In Flanders Fields the poppies blow
Between the crosses row on row,
That mark our place; and in the sky
The larks, still bravely singing, fly
Scarce heard amid the guns below.

We are the Dead. Short days ago
We lived, felt dawn, saw sunset glow,
Loved and were loved, and now we lie
In Flanders fields.

Take up our quarrel with the foe:
To you from failing hands we throw
The torch; be yours to hold it high.
If ye break faith with us who die
We shall not sleep, though poppies grow
In Flanders fields.

Tuesday, May 19, 2009

Nature Study....Robins

A couple weeks ago we found a little surprise in our bushes. Actually it wasn't a surprise because we noticed the mother and father Robin working feverishly, building their nest.The eggs made my DD squeal with delight...and then a hundred questions followed, as only a five year old can dish out! When will they hatch? How do they get out of the egg? Will the eggshell hurt them? Why are they blue? We went to the library to do research .

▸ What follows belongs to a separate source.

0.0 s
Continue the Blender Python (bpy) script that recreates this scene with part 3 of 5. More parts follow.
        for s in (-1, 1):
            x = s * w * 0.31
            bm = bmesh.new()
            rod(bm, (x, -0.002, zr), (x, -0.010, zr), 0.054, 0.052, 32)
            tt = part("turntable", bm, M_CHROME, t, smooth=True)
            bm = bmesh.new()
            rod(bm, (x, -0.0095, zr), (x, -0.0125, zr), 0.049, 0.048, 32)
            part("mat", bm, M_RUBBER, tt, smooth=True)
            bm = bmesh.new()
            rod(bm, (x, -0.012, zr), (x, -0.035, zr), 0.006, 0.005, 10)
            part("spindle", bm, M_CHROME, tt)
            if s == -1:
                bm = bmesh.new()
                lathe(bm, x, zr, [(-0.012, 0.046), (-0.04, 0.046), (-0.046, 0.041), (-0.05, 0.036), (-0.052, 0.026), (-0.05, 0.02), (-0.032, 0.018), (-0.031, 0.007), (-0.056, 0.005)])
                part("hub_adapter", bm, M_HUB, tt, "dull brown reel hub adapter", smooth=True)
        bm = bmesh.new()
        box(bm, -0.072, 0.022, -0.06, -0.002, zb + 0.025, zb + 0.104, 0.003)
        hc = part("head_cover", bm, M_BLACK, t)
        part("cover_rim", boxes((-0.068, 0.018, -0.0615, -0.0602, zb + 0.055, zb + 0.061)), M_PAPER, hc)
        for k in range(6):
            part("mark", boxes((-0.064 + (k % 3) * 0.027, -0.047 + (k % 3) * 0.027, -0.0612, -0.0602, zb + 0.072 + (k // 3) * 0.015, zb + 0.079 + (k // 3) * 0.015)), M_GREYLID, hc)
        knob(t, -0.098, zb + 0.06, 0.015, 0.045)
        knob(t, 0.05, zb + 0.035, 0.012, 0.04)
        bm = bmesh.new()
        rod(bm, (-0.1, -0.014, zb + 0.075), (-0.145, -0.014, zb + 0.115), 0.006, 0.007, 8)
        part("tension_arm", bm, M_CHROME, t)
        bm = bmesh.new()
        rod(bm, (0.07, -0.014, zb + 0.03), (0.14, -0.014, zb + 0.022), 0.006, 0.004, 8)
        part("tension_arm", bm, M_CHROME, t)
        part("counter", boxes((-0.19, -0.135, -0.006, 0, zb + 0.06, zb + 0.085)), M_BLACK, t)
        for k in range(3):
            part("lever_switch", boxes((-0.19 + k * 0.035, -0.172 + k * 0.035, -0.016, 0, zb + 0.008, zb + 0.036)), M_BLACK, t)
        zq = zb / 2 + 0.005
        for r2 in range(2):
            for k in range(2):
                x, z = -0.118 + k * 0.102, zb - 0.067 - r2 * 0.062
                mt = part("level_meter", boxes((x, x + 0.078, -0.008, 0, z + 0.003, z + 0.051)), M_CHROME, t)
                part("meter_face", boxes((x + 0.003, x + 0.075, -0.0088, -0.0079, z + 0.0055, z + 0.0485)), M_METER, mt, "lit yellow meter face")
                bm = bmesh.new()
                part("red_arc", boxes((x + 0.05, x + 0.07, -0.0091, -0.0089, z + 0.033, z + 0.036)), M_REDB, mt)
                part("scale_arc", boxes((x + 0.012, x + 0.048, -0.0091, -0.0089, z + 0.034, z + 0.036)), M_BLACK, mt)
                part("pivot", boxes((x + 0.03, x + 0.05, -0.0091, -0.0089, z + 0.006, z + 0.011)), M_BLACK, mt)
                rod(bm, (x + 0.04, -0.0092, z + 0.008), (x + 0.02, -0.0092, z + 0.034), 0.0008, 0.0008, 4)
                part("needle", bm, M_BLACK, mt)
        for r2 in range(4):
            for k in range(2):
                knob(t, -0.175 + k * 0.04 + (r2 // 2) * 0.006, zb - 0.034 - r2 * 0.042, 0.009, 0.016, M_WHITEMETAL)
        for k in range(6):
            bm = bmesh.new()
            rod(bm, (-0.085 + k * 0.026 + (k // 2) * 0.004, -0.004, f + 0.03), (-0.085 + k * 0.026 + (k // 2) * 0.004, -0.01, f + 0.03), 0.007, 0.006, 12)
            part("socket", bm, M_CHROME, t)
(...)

The anticipation was overwhelming! Then yesterday, they started to emerge. More questions and concerns....What do they eat? Are they afraid to be left alone? When will their eyes open? When will they fly?

They are cute aren't they? We had a lot of fun learning all about Robins. It was a fun springtime activity!
Some of our research materials.

Monday, May 18, 2009

Hillbilly Cucumbers

The plants have been loving all the rain we've gotten this spring! The peas I planted on St. Patrick's Day have almost reached the top of their trellis. They have never grown that fast before.
Last week I planted some of the cucumbers from my seed shelf along the side fence. I use my daughter's old crib bottom as a trellis. I think it works so well, but it makes my yard look like a hillbilly's until the plants cover it up.

It's hard to see, but this is a Turk's Turban Squash I planted along with the cucumbers.

Here is a better view of the awful way the crib springs look. Maybe it's more socially acceptable now because of recycling!

Today my Iris bloomed for the first time!